In allen Fällen muss ein Bedürfnis nach anzuordnenden Fürsorgemaßnahmen bestehen. Eine für die Bestellung eines Nachlasspflegers nach § 1960 BGB ausreichende Unklarheit über den endgültigen Erben besteht auch dann, wenn noch ein Verfahren auf gerichtliche Feststellung einer Vaterschaft des Erblassers betrieben wird, sofern für die Vaterschaft eine gewisse Wahrscheinlichkeit spricht. Hierbei dürfen im Hinblick auf den vorübergehenden Charakter von Sicherungsmaßnahmen nach § 1960 BGB keine zu hohen Anforderungen gestellt werden. Es ist nicht Sache der Gerichte, in diesem Verfahren die Frage der Vaterschaft des Erblassers weiter aufzuklären.
Wenn eine Mehrheit von Erben in Betracht kommt, ist es für jedes Erbteil und jeden möglichen Erben gesondert zu prüfen, ob die Voraussetzungen einer Nachlasspflegschaft vorliegen. Sind nur einzelne Erben unbekannt, kann nicht etwa eine Gesamtpflegschaft angeordnet werden, sondern nur eine Teilpflegschaft für diesen unbekannten Erben, wenn die Voraussetzungen im Übrigen insoweit vorliegen. Bei unbekannten Erben eines verstorbenen Wohnraummieters ist durch das Nachlassgericht gem. § 1961 BGB eine Nachlasspflegschaft anzuordnen, sofern der Vermieter dies beantragt, um einen Anspruch gegen den Nachlass auf Räumung geltend zu machen. Der Umstand, dass der Mieter vermögenslos war beziehungsweise der Nachlass voraussichtlich dürftig ist, steht dem nicht entgegen.
Bei der Nachlasspflegschaft werden zwei Arten unterschieden:
Bei der Sicherungspflegschaft hat der Nachlasspfleger die Aufgabe, den Erben zu ermitteln und den Nachlass zu erhalten, zu sichern und zu verwalten (§§ 1915, 1793 BGB).

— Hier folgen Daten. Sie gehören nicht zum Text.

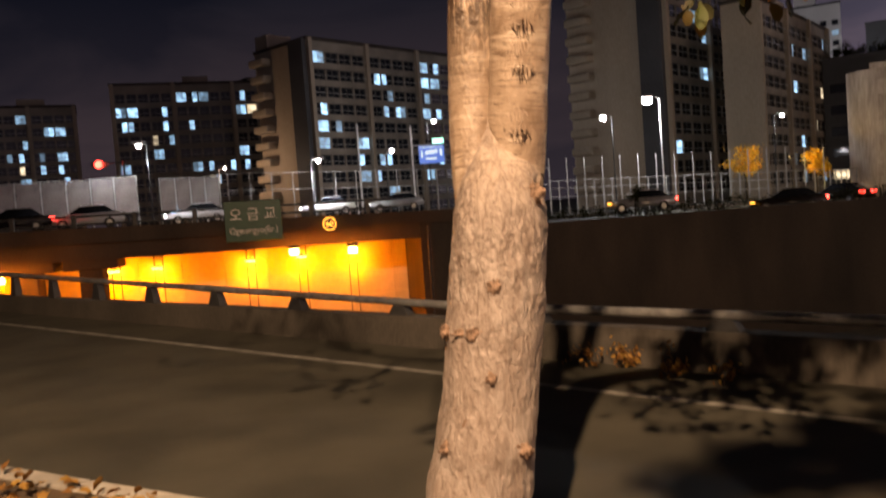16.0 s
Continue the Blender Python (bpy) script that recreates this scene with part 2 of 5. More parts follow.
def trunk_skin(name, low, shaded_top=None, young=None):
    """Old cherry bark: grey plates with cracks up to the height low, banded glossy skin above; rough bark again above
    the top height, its dark standing in for the tuft's shadow.
    """
    m, t, bsdf, out = material(name)
    n, l = t.nodes.new, t.links.new
    obj, along = n("ShaderNodeTexCoord").outputs["Object"], n("ShaderNodeAttribute")
    along.attribute_name = "along"
    along = along.outputs["Vector"]

    def scaled(vector, stretch):
        mp = n("ShaderNodeMapping")
        mp.inputs["Scale"].default_value = stretch
        l(vector, mp.inputs["Vector"])
        return mp.outputs["Vector"]

    def noise_of(vector, stretch, detail=6, rough=0.6, distort=0.0):
        k = n("ShaderNodeTexNoise")
        k.inputs["Scale"].default_value, k.inputs["Detail"].default_value, k.inputs["Roughness"].default_value, k.inputs["Distortion"].default_value = 1, detail, rough, distort
        l(scaled(vector, stretch), k.inputs["Vector"])
        return k.outputs["Fac"]

    def steps(value, low_, high, a=0.0, b=1.0):
        r = n("ShaderNodeMapRange")
        l(value, r.inputs["Value"])
        for key, v in (("From Min", low_), ("From Max", high), ("To Min", a), ("To Max", b)):
            r.inputs[key].default_value = v
        return r.outputs["Result"]

    def blend(fac, a, b):
        k = n("ShaderNodeMix")
        k.data_type = "RGBA"
        l(fac, k.inputs["Factor"])
        for key, value in (("A", a), ("B", b)):
            if isinstance(value, tuple):
                k.inputs[key].default_value = (*value, 1)
            else:
                l(value, k.inputs[key])
        return k.outputs["Result"]

    def sums(a, gain, b):
        k = n("ShaderNodeMath")
        k.operation = "MULTIPLY_ADD"
        l(a, k.inputs[0])
        k.inputs[1].default_value = gain
        l(b, k.inputs[2])
        return k.outputs[0]

    flake = noise_of(obj, (34, 34, 11), 8, 0.65, 1.3)
    blot = noise_of(obj, (8, 8, 6), 6, 0.62, 0.8)
    fleck = noise_of(obj, (60, 60, 38), 5, 0.6, 0.5)
    rings = noise_of(along, (7, 7, 95), 4, 0.6, 0.3)
    bands = noise_of(along, (4, 4, 19), 4, 0.55, 0.5)
    vor = n("ShaderNodeTexVoronoi")
    vor.feature = "DISTANCE_TO_EDGE"
    vor.inputs["Scale"].default_value = 1
    warp = n("ShaderNodeVectorMath")
    warp.operation = "MULTIPLY_ADD"
    colour_noise = n("ShaderNodeTexNoise")
    colour_noise.inputs["Scale"].default_value, colour_noise.inputs["Detail"].default_value = 26, 5
    l(obj, colour_noise.inputs["Vector"])
    l(colour_noise.outputs["Color"], warp.inputs[0])
    warp.inputs[1].default_value = (1.5, 1.5, 1.5)
    l(scaled(obj, (26, 26, 7)), warp.inputs[2])
    l(warp.outputs["Vector"], vor.inputs["Vector"])
    plate = vor.outputs["Distance"]
    sep = n("ShaderNodeSeparateXYZ")
    l(obj, sep.inputs["Vector"])
    skin = blend(steps(blot, 0.36, 0.62), (0.20, 0.14, 0.098), (0.37, 0.285, 0.215))
    skin = blend(steps(bands, 0.52, 0.66), skin, (0.46, 0.37, 0.29))
    skin = blend(steps(rings, 0.54, 0.64, 0.0, 0.75), skin, (0.14, 0.092, 0.064))
    skin = blend(steps(fleck, 0.60, 0.68, 0.0, 0.8), skin, (0.085, 0.055, 0.038))
    plates = blend(steps(flake, 0.36, 0.64), (0.175, 0.130, 0.105), (0.32, 0.265, 0.232))
    plates = blend(steps(blot, 0.50, 0.68, 0.0, 0.6), plates, (0.39, 0.338, 0.305))
    cut = n("ShaderNodeMath")
    cut.operation = "MULTIPLY"
    l(steps(sums(fleck, 0.25, plate), 0.10, 0.19, 1.0, 0.0), cut.inputs[0])
    l(steps(sums(blot, 0.8, sep.outputs["Z"]), 1.2, 2.0, 0.2, 1.0), cut.inputs[1])
    plates = blend(cut.outputs[0], plates, (0.105, 0.070, 0.052))
    height = steps(sums(blot, 1.0, sep.outputs["Z"]), low, low + 0.5)
    colour = blend(height, plates, skin)
    grain = sums(plate, 1.3, flake)
    fine = sums(rings, 0.35, steps(fleck, 0.4, 0.7, 0.2, 0.0))
    relief = blend(height, grain, fine)
    if shaded_top:
        # rough bark flakes, painted dark for the shadow of the tuft above
        upper = steps(sums(blot, 0.7, sep.outputs["Z"]), shaded_top + 0.15, shaded_top + 0.55)
        rough = blend(steps(flake, 0.50, 0.62), (0.060, 0.038, 0.026), (0.34, 0.25, 0.18))
        colour = blend(upper, colour, rough)
        relief = blend(upper, relief, grain)
    if young:
        # darker, redder skin with pale bands on the younger wood further along
        run = n("ShaderNodeSeparateXYZ")
        l(along, run.inputs["Vector"])
        colour = blend(steps(run.outputs["Z"], *young[:2]), colour, blend(steps(sums(rings, 0.6, bands), 0.78, 0.98), young[2], tuple(c * 2.6 for c in young[2])))
    l(colour, bsdf.inputs["Base Color"])
    l(steps(height, 0.0, 1.0, 0.62, 0.36), bsdf.inputs["Roughness"])
    b = n("ShaderNodeBump")
    b.inputs["Strength"].default_value, b.inputs["Distance"].default_value = 0.9, 0.010
    l(relief, b.inputs["Height"])
    l(b.outputs["Normal"], bsdf.inputs["Normal"])
    return m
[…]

Es ist zweifelhaft, ob diese Pflegschaft zu den treuhänderischen Aufgaben eines Steuerberaters zählt, weil diese als gesetzliche Vertretung gilt. Die Pflichten des Nachlasspflegers ergeben sich aus dem gesetzlichen Schuldverhältnis zum endgültigen Erben (§§ 1915, 1833 BGB).
Die Klage- oder Prozesspflegschaft wird durch das Nachlassgericht ausgesprochen (§ 1961 BGB). Der Nachlasspfleger wird nur auf Antrag eines Nachlassgläubigers bestellt. Der Nachlassgläubiger will gegen den Erben vorgehen, kann dies aber nicht, da der Erbe noch nicht feststeht (§ 1958 BGB). Der Nachlasspfleger führt dann den Passivprozess (§ 1960 Abs. 3 BGB). Diese Tätigkeit ist nur dem Steuerberater erlaubt, der gleichzeitig Rechtsanwalt oder Rechtsbeistand ist. Eine Konfrontation des "Nur-Steuerberaters" mit diesem Themenkreis findet daher in der Praxis kaum statt.